I don’t think the majority of evangelical Christians are overtly racist – certainly not murderous. Yet I will say this: my social media feed is never absent of churchgoers who make snide remarks and post inflammatory memes about non-Christian religions. And I’ve been in the mainline church long enough to know that preachers often spout platitudes from the pulpit without addressing the nitty-gritty of real life. I’ve heard people say a variation of this more than once: “We don’t need to hear about social issues. Just preach from the Bible.”

Yet do the scriptures not address these topics? In the Old Testament, God commanded the Jews to care for foreigners. The reason? “Love the sojourner, therefore, for you were sojourners in the land of Egypt” (Deuteronomy 10:19). Jesus himself offered living water to a hated Samaritan (Jn 4:10) and rebuked his disciples when they wanted to call down fire on a village that rejected them (Lk 9:51-56).

We who claim the name of Christ have a special mandate to love our enemies, break down dividing walls, and fulfill the Great Commission to go into all the world with the Gospel, even those whom we feel are undeserving (news flash: we are all undeserving of God’s grace).  We need to take a good, hard look in the mirror and ask ourselves why our churches are still mostly segregated, how someone who goes to church can harbor twisted ideas for a lifetime, and what we need to do to root out hatred and prejudice.

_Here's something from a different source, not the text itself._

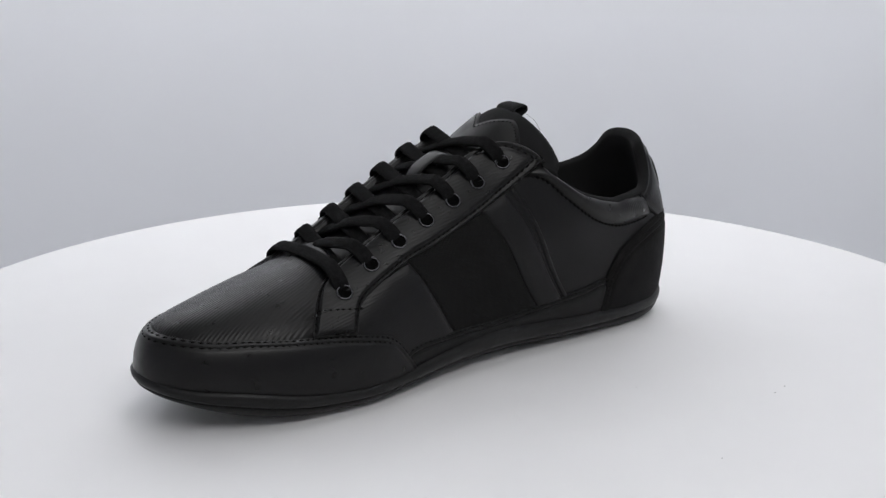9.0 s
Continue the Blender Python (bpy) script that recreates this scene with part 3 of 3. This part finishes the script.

I will not dump the full blame of this homicidal young man on the front door of the church. Other factors were surely involved. But neither can I excuse the church when it ignores the clear commands of Jesus to “love your neighbor as yourself” (Mark 12:30-31).  And as the Lord indicated in a famous parable, our neighbor is whomever we meet who needs compassion and healing. That would be every human being on this planet.